Go through the listing and pick out each line with the word "this" in it.

====== MATERIAL TO PROCESS ======

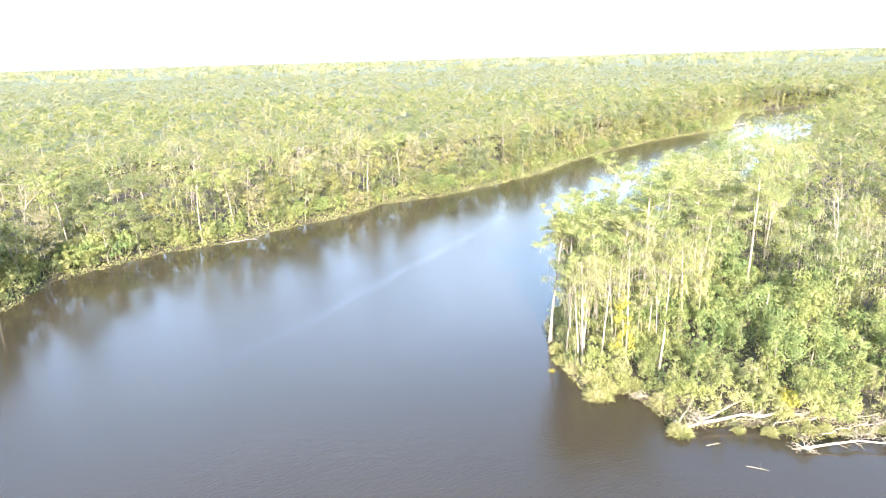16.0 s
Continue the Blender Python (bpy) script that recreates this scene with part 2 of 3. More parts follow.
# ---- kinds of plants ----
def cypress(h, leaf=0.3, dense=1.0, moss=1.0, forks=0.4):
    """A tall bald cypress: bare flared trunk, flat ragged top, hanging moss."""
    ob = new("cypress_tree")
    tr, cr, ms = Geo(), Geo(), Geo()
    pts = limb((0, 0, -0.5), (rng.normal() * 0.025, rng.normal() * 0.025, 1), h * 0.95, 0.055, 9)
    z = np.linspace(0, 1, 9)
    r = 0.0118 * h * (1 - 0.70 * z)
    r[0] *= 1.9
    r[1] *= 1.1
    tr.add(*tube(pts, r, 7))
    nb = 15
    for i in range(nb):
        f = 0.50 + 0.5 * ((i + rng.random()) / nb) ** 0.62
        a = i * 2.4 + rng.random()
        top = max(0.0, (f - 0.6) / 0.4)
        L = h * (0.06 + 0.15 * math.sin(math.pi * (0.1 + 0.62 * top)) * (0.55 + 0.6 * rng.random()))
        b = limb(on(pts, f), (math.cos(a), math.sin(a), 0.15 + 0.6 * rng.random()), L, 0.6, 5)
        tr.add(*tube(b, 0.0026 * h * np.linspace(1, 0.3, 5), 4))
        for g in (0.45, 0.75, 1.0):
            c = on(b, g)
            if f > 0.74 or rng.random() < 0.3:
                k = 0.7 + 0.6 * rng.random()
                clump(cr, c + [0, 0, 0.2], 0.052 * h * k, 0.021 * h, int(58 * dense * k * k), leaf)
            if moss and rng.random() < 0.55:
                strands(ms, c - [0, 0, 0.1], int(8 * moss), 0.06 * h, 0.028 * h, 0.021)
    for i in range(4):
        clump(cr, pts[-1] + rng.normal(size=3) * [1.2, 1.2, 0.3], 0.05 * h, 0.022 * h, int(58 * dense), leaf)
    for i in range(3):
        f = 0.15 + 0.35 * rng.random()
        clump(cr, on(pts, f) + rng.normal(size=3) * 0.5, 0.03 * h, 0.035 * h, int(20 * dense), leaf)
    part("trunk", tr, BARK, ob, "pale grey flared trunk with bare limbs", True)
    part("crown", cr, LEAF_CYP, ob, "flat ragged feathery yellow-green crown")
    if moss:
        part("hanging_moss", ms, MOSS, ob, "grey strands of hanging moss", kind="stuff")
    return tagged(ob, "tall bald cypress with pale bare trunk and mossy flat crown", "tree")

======
====== MATERIAL TO PROCESS ======

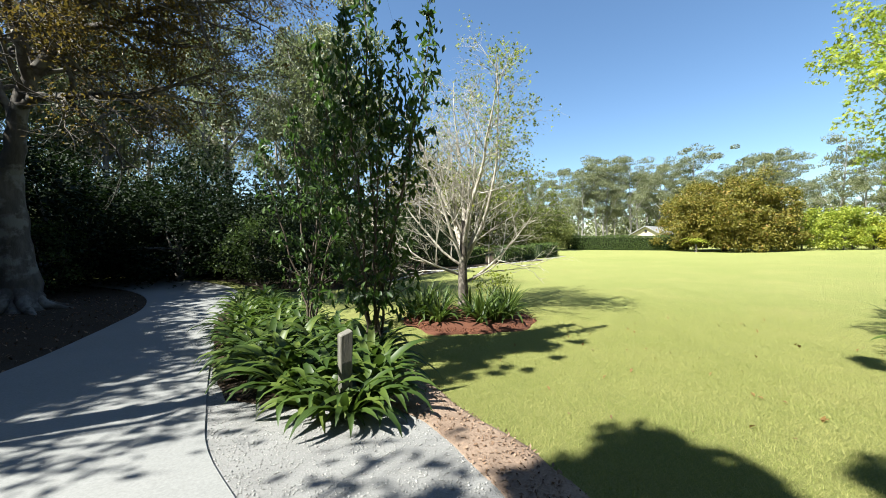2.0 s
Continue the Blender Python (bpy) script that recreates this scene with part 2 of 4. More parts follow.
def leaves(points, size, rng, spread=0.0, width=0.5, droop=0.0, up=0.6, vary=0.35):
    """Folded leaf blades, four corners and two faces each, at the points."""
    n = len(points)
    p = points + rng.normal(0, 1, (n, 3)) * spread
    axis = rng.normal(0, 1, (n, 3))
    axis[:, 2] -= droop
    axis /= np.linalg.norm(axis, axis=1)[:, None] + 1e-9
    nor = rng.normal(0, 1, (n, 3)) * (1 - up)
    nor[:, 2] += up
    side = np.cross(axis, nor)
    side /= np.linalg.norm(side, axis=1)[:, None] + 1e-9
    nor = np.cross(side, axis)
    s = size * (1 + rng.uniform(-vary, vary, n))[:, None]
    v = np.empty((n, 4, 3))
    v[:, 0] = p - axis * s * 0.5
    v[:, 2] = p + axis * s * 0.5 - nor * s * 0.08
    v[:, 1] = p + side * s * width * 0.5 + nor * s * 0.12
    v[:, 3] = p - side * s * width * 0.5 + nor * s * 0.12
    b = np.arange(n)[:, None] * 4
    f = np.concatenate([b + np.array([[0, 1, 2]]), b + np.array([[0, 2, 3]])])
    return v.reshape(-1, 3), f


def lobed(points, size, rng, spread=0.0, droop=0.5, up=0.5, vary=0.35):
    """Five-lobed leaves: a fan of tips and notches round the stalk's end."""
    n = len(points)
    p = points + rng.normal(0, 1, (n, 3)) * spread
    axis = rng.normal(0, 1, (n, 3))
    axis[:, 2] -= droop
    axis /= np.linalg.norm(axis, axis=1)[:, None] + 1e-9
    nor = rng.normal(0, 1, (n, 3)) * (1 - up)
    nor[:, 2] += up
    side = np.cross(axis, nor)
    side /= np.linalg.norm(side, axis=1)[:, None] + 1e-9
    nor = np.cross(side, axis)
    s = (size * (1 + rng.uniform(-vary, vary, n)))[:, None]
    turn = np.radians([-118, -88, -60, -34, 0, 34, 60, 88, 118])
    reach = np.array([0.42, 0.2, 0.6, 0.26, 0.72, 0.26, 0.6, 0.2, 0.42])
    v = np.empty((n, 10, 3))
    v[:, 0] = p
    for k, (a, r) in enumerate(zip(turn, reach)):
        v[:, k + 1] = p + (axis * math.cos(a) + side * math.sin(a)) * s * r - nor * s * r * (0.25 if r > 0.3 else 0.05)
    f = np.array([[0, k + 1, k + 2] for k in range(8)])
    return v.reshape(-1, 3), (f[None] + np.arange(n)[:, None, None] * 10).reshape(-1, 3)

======

FINISHED ANSWER:
Continue the Blender Python (bpy) script that recreates this scene with part 2 of 3. More parts follow.
Continue the Blender Python (bpy) script that recreates this scene with part 2 of 4. More parts follow.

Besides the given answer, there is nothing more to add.